If you're seeing EPERM, make sure that both:

  • tcpdump is being run as root
  • runsc is being run with the --net-raw argument. Raw and AF_PACKET sockets are, for security reasons, off by default and need to be explicitly enabled.

Passing 0 to create a write-only socket is not supported, but I believe netstack will let you create a packet socket with protocol 0.

You're right I made a mistake with setting up a minimal repro environment for the bug. Tcpdump is indeed broken with the versions as described above but it crashes with a segfault. (debian bullseye container with tcpdump installed via apt)

Here's the strace failing to setup a ring buffer in libpcap

socket(AF_PACKET, SOCK_RAW, htons(0 /* ETH_P_??? */)) = 4
ioctl(4, SIOCGIFINDEX, {ifr_name="lo", }) = 0
ioctl(4, SIOCGIFHWADDR, {ifr_name="eth0", ifr_hwaddr={sa_family=ARPHRD_ETHER, sa_data=02:42:ac:11:00:02}}) = 0
stat("/sys/class/net/eth0/wireless", 0x7fa32e8455b0) = -1 ENOENT (No such file or directory)
openat(AT_FDCWD, "/sys/class/net/eth0/dsa/tagging", O_RDONLY) = -1 ENOENT (No such file or directory)
ioctl(4, SIOCGIFINDEX, {ifr_name="eth0", }) = 0
bind(4, {sa_family=AF_PACKET, sll_protocol=htons(0 /* ETH_P_??? */), sll_ifindex=if_nametoindex("eth0"), sll_hatype=ARPHRD_NETROM, sll_pkttype=PACKET_HOST, sll_halen=0}, 20) = 0
getsockopt(4, SOL_SOCKET, SO_ERROR, [0], [4]) = 0
getsockopt(4, SOL_SOCKET, SO_BPF_EXTENSIONS, 0x7fa32e8456c0, [4]) = -1 ENOPROTOOPT (Protocol not available)
mmap(NULL, 266240, PROT_READ|PROT_WRITE, MAP_PRIVATE|MAP_ANONYMOUS, -1, 0) = 0x7f9b17f83000
getsockopt(4, SOL_PACKET, PACKET_HDRLEN, 0x7fa32e845620, [4]) = -1 ENOPROTOOPT (Protocol not available)
munmap(0x7f9b17f83000, 266240)          = 0
setsockopt(4, SOL_PACKET, PACKET_RX_RING, {tp_block_size=0, tp_block_nr=0, tp_frame_size=0, tp_frame_nr=0}, 16) = -1 ENOPROTOOPT (Protocol not available)

The code then crashes while trying to free oneshot_buffer in pcap_cleanup_linux (This is a bug in libpcap where the buffer is also free'd in the error path of setup_mmapped) (The code crashes at https://github.com/the-tcpdump-group/libpcap/blob/fa91341ab7647521c90b3e34c93026725bfb71dd/pcap-linux.c#L835 )

The real issue is that libpcap now requires a memory mapped ring buffer for receiving the packets.

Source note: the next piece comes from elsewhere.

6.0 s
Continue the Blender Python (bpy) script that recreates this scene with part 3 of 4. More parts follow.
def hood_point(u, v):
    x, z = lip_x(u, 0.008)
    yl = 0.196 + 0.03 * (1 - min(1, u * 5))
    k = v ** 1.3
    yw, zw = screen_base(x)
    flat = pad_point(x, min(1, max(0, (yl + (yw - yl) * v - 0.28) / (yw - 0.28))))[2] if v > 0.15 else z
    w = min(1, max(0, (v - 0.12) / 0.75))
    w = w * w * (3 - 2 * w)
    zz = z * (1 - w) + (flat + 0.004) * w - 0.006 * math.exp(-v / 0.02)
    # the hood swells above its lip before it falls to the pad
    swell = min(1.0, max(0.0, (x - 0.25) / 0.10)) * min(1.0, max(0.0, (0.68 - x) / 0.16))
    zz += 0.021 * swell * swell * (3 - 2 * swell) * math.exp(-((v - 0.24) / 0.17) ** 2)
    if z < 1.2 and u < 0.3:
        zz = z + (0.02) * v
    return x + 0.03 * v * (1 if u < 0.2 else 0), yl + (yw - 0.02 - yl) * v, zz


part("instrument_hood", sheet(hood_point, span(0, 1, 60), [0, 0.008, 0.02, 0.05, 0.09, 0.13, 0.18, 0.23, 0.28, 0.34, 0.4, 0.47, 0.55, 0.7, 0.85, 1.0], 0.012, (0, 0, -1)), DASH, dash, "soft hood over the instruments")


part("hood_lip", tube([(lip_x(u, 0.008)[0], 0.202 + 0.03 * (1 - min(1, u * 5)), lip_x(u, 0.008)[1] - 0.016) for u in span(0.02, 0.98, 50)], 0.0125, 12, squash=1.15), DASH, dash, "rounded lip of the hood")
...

The code which checks support is in init_tpacket and it assumes that ENOPROTO means that the kernel is compiled without packet ring buffer support. See https://github.com/the-tcpdump-group/libpcap/blob/fa91341ab7647521c90b3e34c93026725bfb71dd/pcap-linux.c#L2752

Thus to support the newer libpcap versions support for TPACKET_V2 or TPACKET_V3 is needed.

Sigh. Looks like pcap removed all support for non-mmapped ring buffer in commit the-tcpdump-group/libpcap@7c78bcb :-\

Let me open a bug to support TPACKET_V2. I think v2 is simpler to implement than v3.

I will update our documentation to indicate that we do not support libpcap 1.10+ and users should stick with libpcap1.9 or lower for now.

A friendly reminder that this issue had no activity for 120 days.